INSTRUCTION: Your answer should consist solely of the lines from the one with "Continue the Blender" through the one with "EYE = eye_material()", copied exactly, endpoints included.

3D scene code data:
┄┄┄┄┄┄┄┄┄┄
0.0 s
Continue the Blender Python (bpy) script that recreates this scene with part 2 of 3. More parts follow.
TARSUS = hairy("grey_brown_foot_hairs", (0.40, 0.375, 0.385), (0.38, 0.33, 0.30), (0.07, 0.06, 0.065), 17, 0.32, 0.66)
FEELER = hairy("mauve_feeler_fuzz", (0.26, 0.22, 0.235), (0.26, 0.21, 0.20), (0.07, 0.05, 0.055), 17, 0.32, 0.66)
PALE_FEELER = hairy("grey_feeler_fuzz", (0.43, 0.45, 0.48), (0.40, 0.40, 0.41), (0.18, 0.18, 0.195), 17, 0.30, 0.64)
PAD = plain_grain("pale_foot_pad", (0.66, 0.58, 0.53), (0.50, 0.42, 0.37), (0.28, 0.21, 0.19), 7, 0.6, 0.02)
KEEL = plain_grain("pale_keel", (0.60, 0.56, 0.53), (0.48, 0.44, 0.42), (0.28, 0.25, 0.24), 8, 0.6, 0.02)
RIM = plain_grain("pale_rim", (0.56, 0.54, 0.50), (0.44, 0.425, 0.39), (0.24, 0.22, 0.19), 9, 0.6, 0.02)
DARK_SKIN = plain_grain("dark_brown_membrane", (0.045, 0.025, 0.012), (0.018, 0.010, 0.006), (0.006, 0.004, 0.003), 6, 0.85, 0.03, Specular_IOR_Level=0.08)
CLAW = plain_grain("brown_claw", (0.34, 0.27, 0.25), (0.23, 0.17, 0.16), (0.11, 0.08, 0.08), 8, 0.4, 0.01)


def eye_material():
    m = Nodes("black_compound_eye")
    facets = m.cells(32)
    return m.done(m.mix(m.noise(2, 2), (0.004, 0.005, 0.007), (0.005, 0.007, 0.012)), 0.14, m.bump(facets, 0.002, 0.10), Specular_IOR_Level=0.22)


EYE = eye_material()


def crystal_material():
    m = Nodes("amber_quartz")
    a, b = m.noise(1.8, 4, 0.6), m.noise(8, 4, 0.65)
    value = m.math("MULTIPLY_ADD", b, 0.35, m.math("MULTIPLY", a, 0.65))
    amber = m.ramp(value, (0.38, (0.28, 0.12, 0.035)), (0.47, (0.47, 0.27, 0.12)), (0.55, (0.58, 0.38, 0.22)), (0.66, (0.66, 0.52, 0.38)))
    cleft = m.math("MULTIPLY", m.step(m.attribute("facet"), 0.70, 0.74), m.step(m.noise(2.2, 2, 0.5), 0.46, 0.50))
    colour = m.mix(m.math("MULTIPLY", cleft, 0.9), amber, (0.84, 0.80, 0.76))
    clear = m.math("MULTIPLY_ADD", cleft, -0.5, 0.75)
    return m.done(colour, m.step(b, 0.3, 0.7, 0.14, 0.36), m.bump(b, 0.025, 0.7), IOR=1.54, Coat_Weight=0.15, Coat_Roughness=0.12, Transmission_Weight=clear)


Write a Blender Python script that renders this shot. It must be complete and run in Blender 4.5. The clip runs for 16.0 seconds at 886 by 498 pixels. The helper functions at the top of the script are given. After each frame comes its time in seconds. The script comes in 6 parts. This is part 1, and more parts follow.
┄┄┄┄┄┄┄┄┄┄
ANSWER TO THE TASK:
Continue the Blender Python (bpy) script that recreates this scene with part 2 of 3. More parts follow.
TARSUS = hairy("grey_brown_foot_hairs", (0.40, 0.375, 0.385), (0.38, 0.33, 0.30), (0.07, 0.06, 0.065), 17, 0.32, 0.66)
FEELER = hairy("mauve_feeler_fuzz", (0.26, 0.22, 0.235), (0.26, 0.21, 0.20), (0.07, 0.05, 0.055), 17, 0.32, 0.66)
PALE_FEELER = hairy("grey_feeler_fuzz", (0.43, 0.45, 0.48), (0.40, 0.40, 0.41), (0.18, 0.18, 0.195), 17, 0.30, 0.64)
PAD = plain_grain("pale_foot_pad", (0.66, 0.58, 0.53), (0.50, 0.42, 0.37), (0.28, 0.21, 0.19), 7, 0.6, 0.02)
KEEL = plain_grain("pale_keel", (0.60, 0.56, 0.53), (0.48, 0.44, 0.42), (0.28, 0.25, 0.24), 8, 0.6, 0.02)
RIM = plain_grain("pale_rim", (0.56, 0.54, 0.50), (0.44, 0.425, 0.39), (0.24, 0.22, 0.19), 9, 0.6, 0.02)
DARK_SKIN = plain_grain("dark_brown_membrane", (0.045, 0.025, 0.012), (0.018, 0.010, 0.006), (0.006, 0.004, 0.003), 6, 0.85, 0.03, Specular_IOR_Level=0.08)
CLAW = plain_grain("brown_claw", (0.34, 0.27, 0.25), (0.23, 0.17, 0.16), (0.11, 0.08, 0.08), 8, 0.4, 0.01)


def eye_material():
    m = Nodes("black_compound_eye")
    facets = m.cells(32)
    return m.done(m.mix(m.noise(2, 2), (0.004, 0.005, 0.007), (0.005, 0.007, 0.012)), 0.14, m.bump(facets, 0.002, 0.10), Specular_IOR_Level=0.22)


EYE = eye_material()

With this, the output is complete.